The surface areas are truly stupendous, as Wiki notes: “A gram of activated carbon can have a surface area in excess of 500 m², with 1500 m² being readily achievable.”
This goes along with my $1000 snowball. Early in my IT career, I supported wireless networking links, T3 speeds (45Mbps) and higher.
One snowy March morning in Boston, we got a call for service on a link that had gone down. We could find nothing wrong with the equipment, but it was getting very low, to near zero signal to the receiver. On the roof, the antenna, a large drum looking device, was covered in snow. It doesn’t take much to degrade high frequency signals.
The antenna was too high to reach from the base of the tower (on a 40+ story building’s roof), and while waiting for maintenance staff to bring a very tall ladder (20’, to get from the roof to the drum), I speculated that a snowball might bounce the cover material enough to clear the snow. My co-worker had no objection to trying it, and I threw the snowball well, and hit it dead center. Snow fell off, the signal bounced up to full strength, and we went home.
2 men, onsite for 2 hours, plus 2 hours drive time, (8 man hours at $125/hr) = $1000 for a snowball fix. They weren’t paying for the snowball, but they did pay for my expertise in knowing HOW to throw the snowball to hit in the right place. Makes for a great interview answer, though I don’t support that sort of product any more.
As to the OP, I’m going with it being a porous substance, which absorbs the odor, additionally covering up lingering scents not yet absorbed with the much more pleasant aroma of coffee.

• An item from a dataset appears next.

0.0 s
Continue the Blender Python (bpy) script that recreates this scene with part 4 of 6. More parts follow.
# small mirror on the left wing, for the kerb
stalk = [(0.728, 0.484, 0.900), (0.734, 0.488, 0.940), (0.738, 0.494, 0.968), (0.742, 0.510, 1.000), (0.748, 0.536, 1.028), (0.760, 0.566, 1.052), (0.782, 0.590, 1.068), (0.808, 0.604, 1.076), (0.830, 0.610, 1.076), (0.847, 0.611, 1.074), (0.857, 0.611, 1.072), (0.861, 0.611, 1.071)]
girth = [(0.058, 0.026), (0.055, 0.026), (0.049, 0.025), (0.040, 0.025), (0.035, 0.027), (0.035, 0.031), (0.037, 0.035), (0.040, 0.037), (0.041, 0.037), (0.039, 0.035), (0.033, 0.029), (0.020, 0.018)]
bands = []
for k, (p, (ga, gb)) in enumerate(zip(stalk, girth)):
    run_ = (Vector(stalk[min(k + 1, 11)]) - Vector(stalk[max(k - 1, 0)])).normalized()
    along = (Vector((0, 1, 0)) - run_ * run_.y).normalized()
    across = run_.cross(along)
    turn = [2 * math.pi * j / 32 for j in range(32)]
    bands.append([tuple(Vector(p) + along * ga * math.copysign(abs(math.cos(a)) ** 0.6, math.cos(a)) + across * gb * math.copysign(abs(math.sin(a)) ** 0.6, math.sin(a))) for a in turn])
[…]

I read the wiki too… And I just don’t understand how roasting something could make it “activated”… Looks to me like activation is simply increasing the surface area dramatically (like baking powder, used for the same reason). But if coffee grounds and baking soda work great for it… Why not… oh… flour or powdered milk?
So it was not that much of a stretch for beverly hills cop when eddy murphys character mentioned the drugs being surrounded by coffee grounds. Instead of the drug pooches sniffing the drugs, the area would have a more neutral or an absence of aroma ? Or would the dogs just smell the coffee.